Christian List e Laura Valentini, ambos pesquisadores da London School of Economics, publicaram na última edição da Ethics um artigo sobre as diferentes definições de liberdade política na teoria política contemporânea (o artigo pode ser consultado abaixo). De modo simplificado, liberais e republicanos disputam o significado da liberdade a partir da diferença entre interferência e dominação.
Para autores liberais, como Isaiah Berlin, o valor político da liberdade é melhor entendido quando definimos liberdade como a não-interferência nas ações dos indivíduos, qualquer que seja a fonte e as motivações por trás dessa interferência.
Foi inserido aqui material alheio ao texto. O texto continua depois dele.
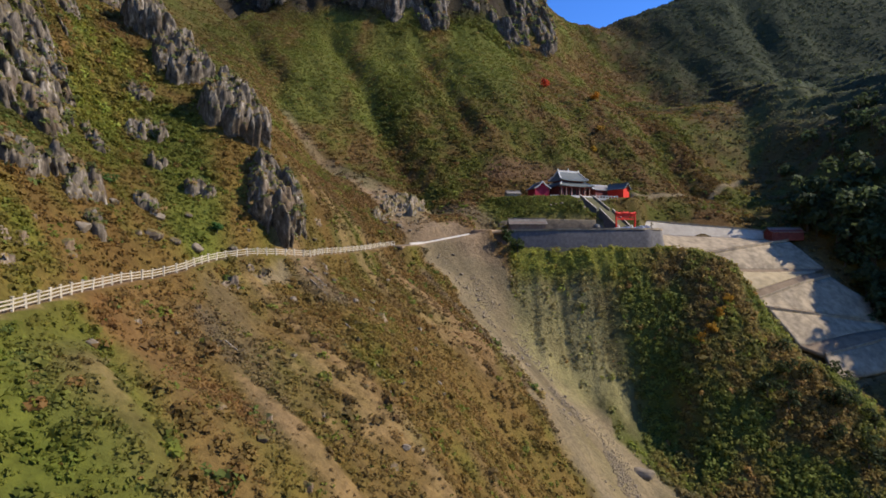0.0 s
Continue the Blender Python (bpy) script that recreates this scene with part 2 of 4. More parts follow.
SPUR_FRONT = [(60, 195, 77.5), (85, 190, 78.5), (105, 182, 74), (80, 175, 58), (100, 160, 45), (122, 170, 62)]
VALLEY = [(96, 252, 117), (118, 256, 117), (131, 251, 112), (145, 256, 113), (155, 252, 110), (160, 165, 50), (160, 130, 30), (150, 60, 0)]
SWITCHBACK = [  # long edges of the zigzag road, from the top wall down; each from its western to its eastern end
    [(94, 248.5, 113), (131, 248.5, 110), (153, 248.5, 108)],
    [(84, 241, 107.8), (96, 245.2, 106.2), (131, 245.4, 105.3), (153, 245.4, 104)],
    [(88.3, 228, 107.5), (96, 235, 106.2), (110, 240.5, 105.4), (130, 243, 105.2), (149, 243.5, 104)],
    [(90.5, 220.5, 98), (108, 226, 98.5), (124, 231, 100.7), (147, 240, 103.7)],
    [(97, 221.5, 96), (108, 223, 97.5), (127, 228, 100.4), (152, 238, 103.6)],
    [(104, 217, 92.6), (127, 219, 91.6), (142, 222, 91.8), (158, 224, 91.9)],
    [(106, 212, 91), (122, 215, 91), (140, 219, 90.8), (152, 221, 90.9)],
    [(113, 205, 82.5), (123, 208, 85), (138, 214, 88.4), (150, 219, 90.5)],
    [(114, 202.5, 80.5), (120.5, 204, 81.3), (137, 210, 85.9), (156, 218, 89)],
    [(120, 200, 78.8), (138, 202, 76.8), (157, 205, 73.8), (178, 207, 70.6)],
    [(119.5, 198, 78), (135.5, 198.4, 76), (149, 199.5, 74.2), (171, 203, 70.7)],
    [(123, 186, 66.5), (134, 189, 68.3), (149, 194, 70.3), (167, 201, 70.6)],
    [(129.5, 183, 64), (141, 185.5, 65.9), (155, 190, 68), (174, 199, 69.8)],
    [(127, 176, 57.5), (142, 179, 58.5), (159, 184, 60.5), (180, 192, 62)]]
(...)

Isso não significa, claro, que toda forma de interferência seja igualmente ruim (a lei é, ao mesmo tempo, uma forma de interferência sistemática sobre nossas ações e plenamente justificada), mas apenas que mesmo quando plenamente justificada, uma interferência nas decisões individuais continua sendo uma interferência. Para os liberais, pessoas livres são agentes que não encontram obstáculos efetivos para a realização de suas ações.
Já para autores republicanos, como Philip Pettit, o verdadeiro valor da liberdade residiria em seu papel na luta contra formas de dominação social - daí o famoso slogan neorrepublicano da liberdade como não-dominação. Para garantir que uma relação não seja opressiva, que, por exemplo, um grupo não domine as ações de outro, precisamos garantir que não haja interferência sobre suas ações (tal como no modelo liberal) mas, além disso, que não exista também a possibilidade dessa interferência. Relações de dependência são formas típicas de falta de liberdade nas quais não existe necessariamente uma interferência efetiva nas ações do dependente. Republicanos insistem que a liberdade exige a garantia de não sermos sujeitos ao controle arbitrário de alguém mais poderoso do que nós e que, portanto, pessoas livres são aquelas que tomam suas decisões em contextos não-opressivos.
Além de uma reconstrução detalhada desse debate, o artigo de List & Valentini tem um objetivo propositivo: os autores procuram oferecer uma solução para disputa entre as duas concepções de liberdade a partir da ideia de "liberdade como independência". Para os autores, a tradição republicana acerta em exigir não apenas a não-interferência efetiva como condição para a liberdade, mas também a garantia de que tais decisões sejam tomadas em contextos de independência em relação a outras pessoas. Não poderíamos afirmar, por exemplo, que alguém prestes a morrer de inanição tome uma decisão "livre" ao aceitar uma formas de trabalho aviltante. Independência nesse caso significa não ser dependente de quem controla os recursos materiais necessários para a sobrevivência material.
Contudo, segue o argumento, a tradição liberal estaria certa ao menos em relação a dificuldade em definir o que conta como formas de interferência "arbitrária" ou "não-arbitrária" sobre alguém - motivo pelo qual os liberais optam por um critério muito mais amplo do que conta como interferência, deixando de lado a causa dessa interferência. Isto é, a liberdade como independência, ao contrário da liberdade republicana, não depende de ideal político particular, como o autogoverno popular, de tal modo que ela possa funcionar também em outros contextos de liberdade. Além disso, List & Valentini procuram manter em sua formulação aquilo que poderíamos chamar de "desconfiança liberal" em relação às leis: mesmo leis totalmente legítimas, justificadas pela soberania popular, promovem uma forma de interferência em nossas ações.
Bem sucedido ou não, o objetivo da liberdade como independência de List & Valentini é manter uma definição "robusta" de liberdade sem termos que aceitar um critério, na opinião dos autores, excessivamente moralizante de opressão.
Bem sucedido ou não, o objetivo da liberdade como independência de List & Valentini é manter uma definição "robusta" de liberdade sem termos que aceitar um critério, na opinião dos autores, excessivamente moralizante de opressão.
- List & Valentini: Freedom as Independence (Ethics)
Abstract: Much recent philosophical work on social freedom focuses on whether freedom should be understood as noninterference, in the liberal tradition associated with Isaiah Berlin, or as nondomination, in the republican tradition revived by Philip Pettit and Quentin Skinner. We defend a conception of freedom that lies between these two alternatives: freedom as independence. Like republican freedom, it demands the robust absence of relevant constraints on action. Unlike republican, and like liberal freedom, it is not moralized. We showcase the virtues of this conception and offer a novel map of the logical space in which different conceptions of freedom are located.